Rumsfeld struck his familiar give-no-ground stance of unquestioning optimism: "Any who say we have lost or are losing are flat wrong. We are not," he said.
But even old Rumsfeld admirers like Sen. Joseph Lieberman of Connecticut, the strongest supporter Rumsfeld and his Department of Defense civilian hawks have had on the Democratic side of the Senate for their Iraq policies, was no longer soothed by such words. "I fear American public opinion is tipping away," he admitted.
And Graham was far more blunt. "I fear we have a chronic problem on our hands," he said.
And even Wednesday's verbal clashes on Capitol Hill, over the past week, senor Republicans on Capitol Hill, especially in the Senate, have been coming out with unprecedented, bold and harsh public criticisms of administration policy on Iraq.
Sen. Chuck Hagel of Nebraska's criticism of the administration's policies in Iraq on network television June 19 came as no surprise from a Vietnam War ground combat vet who has always bucked the GOP official line on Iraq.
Still, Hagel's revelation that he was considering running as a presidential candidate in 2008 for the first time raised the specter for party leaders of a repeat of the events that tore the then-dominant Democratic Party apart with lasting consequences 40 years earlier.
In 1968, another maverick senator, Democrat Eugene McCarthy of Minnesota, ran as a single-issue candidate protesting the continued prosecution of the Vietnam war and picked up such a strong surge of support in the New Hampshire primary that he humiliated sitting President Lyndon Baines Johnson and forced Johnson to withdraw from the race.
If Hagel became the focal point for pent-up anger and frustration against the war, he could inflict similar damage on Republican front-runners seeking to succeed President George W. Bush.
Even more ominous for the president, has been the defection of Graham. For unlike Hagel, or even popular Sen. John McCain of Arizona for that matter, Graham is neither an outsider maverick nor a would-be presidential candidate two years from now.

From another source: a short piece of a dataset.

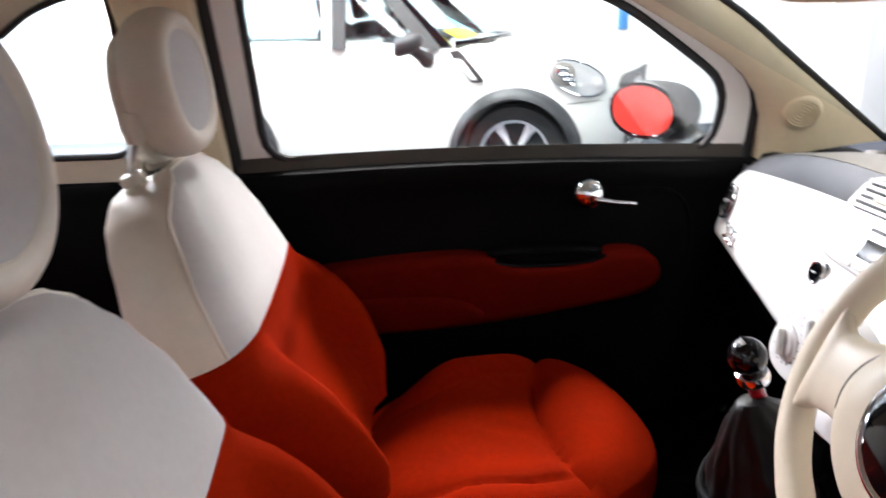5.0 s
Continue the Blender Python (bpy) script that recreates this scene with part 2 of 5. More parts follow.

On the contrary, he has been a loyal stalwart at the heart of the dominant Republican coalition.
Graham's outspoken defection on the war was also noteworthy when it came because the Republican majority in the Senate was suffering a serious fracture over the battle to confirm John Bolton, the former undersecretary of State for Arms Control and International Security Policy, as the next U.S. ambassador to the United Nations. On Wednesday, no less than eight Republican senators joined the call for disclosure of intelligence decrypts that Bolton had requested during his years at the State Department.
Even worse, the angry public criticisms from Hagel, Graham and others including Rep. Walter Jones, R-N.C., on the war came during and after public statements trying to hold the line and reaffirm the administration's confidence in its current policies Wednesday given by Rumsfeld in a Pentagon news conference and by Vice President Dick Cheney in a CNN interview with Wolf Blitzer. Jones and Rep. Ron Paul, R-Texas, joined Democrats last week in introducing a House resolution calling for full withdrawal of U.S. troops from Iraq to begin no later than Oct. 1, 2006.
In the past however much skepticism such public statements and appearances by the president or his two most senior and toughest deputies, Cheney and Rumsfeld, have generated among inveterate critics of the war, they have always succeeded in rallying traditional party loyalists in Congress, or at least, convincing them to hold their tongues and give current policies the benefit of the doubt.
But this time, it was as if Cheney and Rumsfeld were speaking only into an angry wind, or to a demoralized crowd heading out of a stadium regardless of whatever exhortations the once-popular speakers were giving to them.
Any military turn of the tide in Iraq could quickly reverse this erosion. But until that happens, or until the administration adopts very different policies that seem to offer a better hope of clearing up the mess, the president's dramatic erosion of support on Capitol Hill looks likely to continue.